Разумеется, все дело было в том, что меня учили стерилизованной, упрощенной версии физики, которая годилась только для школьников и больше ни для кого. Нас учили, что наука сводится к фактам, что это корпус установившихся знаний, доказанных экспериментально. Это инфантильное представление о науке, которое до сих пор принято в популярной литературе не самого высокого полета, например, в забавном манифесте нового атеизма – книге «Бог не любовь: как религия все отравляет» Кристофера Хитченса. Однако такое представление очень далеко от настоящей, взрослой науки, о которой мне еще предстояло узнать. Нам с одноклассниками не объясняли, что по самой природе научного прогресса то, во что ученые верят сегодня, со временем изменится – что-то поправят, а от чего-то и вовсе откажутся. То ли старые данные получат новую интерпретацию, то ли появятся новые, которые заставят науку отринуть уже существующие представления. Вот почему чтение книг по философии и истории науки перевернуло мое мировоззрение. Я внезапно осознал, что все гораздо сложнее, чем я думал.
Упрощенческие разговоры об «убедительных данных» уводят совсем не в ту сторону по нескольким причинам. Он предполагает, что данные могут быть только объективными, и не признает всевозможные субъективные аспекты. Люди – существа, обладающие свободой размышлять и прекрасно способные втиснуть любые данные в рамки предпочтительных моделей или предубеждений. Прекрасный тому пример – увлечение идеями Трофима Денисовича Лысенко (1898–1978) в сороковые годы прошлого века в СССР. Его экстравагантные взгляды в области биологии были удобны тогдашним властям, а совершенно правильные научные идеи его противников отметались как буржуазные или фашистские. Как показывает трагическая история эволюционной биологии в сталинские времена, в рамках идеологии вполне может сложиться групповое мышление, которое отвергает те или иные данные в зависимости от того, удобны они ему или нет, и прибегает для этого к интеллектуальному, а иногда и физическому насилию[92].

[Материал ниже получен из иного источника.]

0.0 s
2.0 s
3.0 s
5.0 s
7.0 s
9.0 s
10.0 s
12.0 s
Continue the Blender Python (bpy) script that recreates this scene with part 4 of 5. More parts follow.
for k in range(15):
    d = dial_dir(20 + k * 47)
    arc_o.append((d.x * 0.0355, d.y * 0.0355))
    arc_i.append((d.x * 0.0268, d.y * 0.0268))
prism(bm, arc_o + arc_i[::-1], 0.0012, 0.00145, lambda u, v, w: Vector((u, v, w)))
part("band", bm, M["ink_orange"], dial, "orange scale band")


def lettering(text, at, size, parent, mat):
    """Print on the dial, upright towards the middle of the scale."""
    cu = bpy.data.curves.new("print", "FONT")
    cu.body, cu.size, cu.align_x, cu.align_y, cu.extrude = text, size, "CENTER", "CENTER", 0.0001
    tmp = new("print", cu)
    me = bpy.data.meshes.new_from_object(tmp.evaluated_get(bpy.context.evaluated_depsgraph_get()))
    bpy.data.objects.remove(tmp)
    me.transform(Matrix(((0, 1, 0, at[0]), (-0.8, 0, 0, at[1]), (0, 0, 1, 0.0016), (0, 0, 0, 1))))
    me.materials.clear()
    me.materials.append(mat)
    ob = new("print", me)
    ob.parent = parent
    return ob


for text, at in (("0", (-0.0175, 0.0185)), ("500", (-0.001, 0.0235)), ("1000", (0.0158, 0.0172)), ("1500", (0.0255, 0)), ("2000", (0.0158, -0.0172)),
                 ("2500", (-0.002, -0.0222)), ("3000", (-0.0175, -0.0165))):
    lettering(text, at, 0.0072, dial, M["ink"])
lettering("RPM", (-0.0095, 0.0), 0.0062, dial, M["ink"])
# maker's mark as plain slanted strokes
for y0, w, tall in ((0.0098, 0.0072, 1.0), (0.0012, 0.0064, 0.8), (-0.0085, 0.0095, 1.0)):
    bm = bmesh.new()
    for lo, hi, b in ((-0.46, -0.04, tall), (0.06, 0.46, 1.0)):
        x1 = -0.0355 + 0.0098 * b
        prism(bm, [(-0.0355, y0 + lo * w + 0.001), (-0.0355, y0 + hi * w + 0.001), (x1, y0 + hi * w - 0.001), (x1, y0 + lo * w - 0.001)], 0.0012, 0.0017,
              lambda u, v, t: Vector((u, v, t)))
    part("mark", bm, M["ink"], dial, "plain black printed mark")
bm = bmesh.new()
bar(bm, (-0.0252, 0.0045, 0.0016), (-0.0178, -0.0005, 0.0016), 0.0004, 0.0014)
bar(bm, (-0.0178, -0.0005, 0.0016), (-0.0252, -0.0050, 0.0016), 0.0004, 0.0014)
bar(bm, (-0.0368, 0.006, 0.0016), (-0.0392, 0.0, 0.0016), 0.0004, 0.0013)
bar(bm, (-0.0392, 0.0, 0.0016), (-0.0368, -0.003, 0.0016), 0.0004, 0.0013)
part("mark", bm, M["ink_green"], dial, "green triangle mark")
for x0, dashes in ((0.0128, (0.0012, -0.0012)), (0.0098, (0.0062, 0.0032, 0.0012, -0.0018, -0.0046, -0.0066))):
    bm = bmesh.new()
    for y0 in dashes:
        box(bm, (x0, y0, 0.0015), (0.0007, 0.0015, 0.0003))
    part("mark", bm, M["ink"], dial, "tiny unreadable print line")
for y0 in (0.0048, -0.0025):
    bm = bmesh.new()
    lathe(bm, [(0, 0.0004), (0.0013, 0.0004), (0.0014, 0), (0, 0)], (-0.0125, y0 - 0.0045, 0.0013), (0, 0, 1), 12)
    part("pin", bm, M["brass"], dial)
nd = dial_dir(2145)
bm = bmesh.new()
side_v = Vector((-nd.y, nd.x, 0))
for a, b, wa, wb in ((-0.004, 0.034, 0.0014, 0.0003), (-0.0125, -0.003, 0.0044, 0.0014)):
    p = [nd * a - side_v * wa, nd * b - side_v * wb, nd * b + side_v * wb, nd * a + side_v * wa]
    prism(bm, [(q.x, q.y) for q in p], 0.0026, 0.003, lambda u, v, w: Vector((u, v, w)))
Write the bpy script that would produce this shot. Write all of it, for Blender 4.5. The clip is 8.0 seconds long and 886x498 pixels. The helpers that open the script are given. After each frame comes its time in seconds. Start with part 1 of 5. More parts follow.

Рассел был прав. Нам придется как-то жить с неуверенностью. А это непросто – и с интеллектуальной, и с экзистенциальной точки зрения. Вспоминая школьные годы, я прекрасно понимаю, почему тогда так жаждал уверенности. Она нужна всем нам – каждому по-своему. Мы хотим точно знать, на каком мы свете. Вероятно, в нас заложены какие-то глубинные психологические силы, которые склоняют нас к принятию крайне наивной модели науки, даже если мы отдаем себе отчет в ее несовершенствах[93]. Кроме того, это помогает нам понять, почему для некоторых так притягателен любой фундаментализм, что религиозный, что антирелигиозный: он подкупает обещаниями уверенности. Реальный мир вне этих пузырей фальшивой уверенности гораздо сложнее и опаснее. Но нам приходится с ним мириться и в нем жить.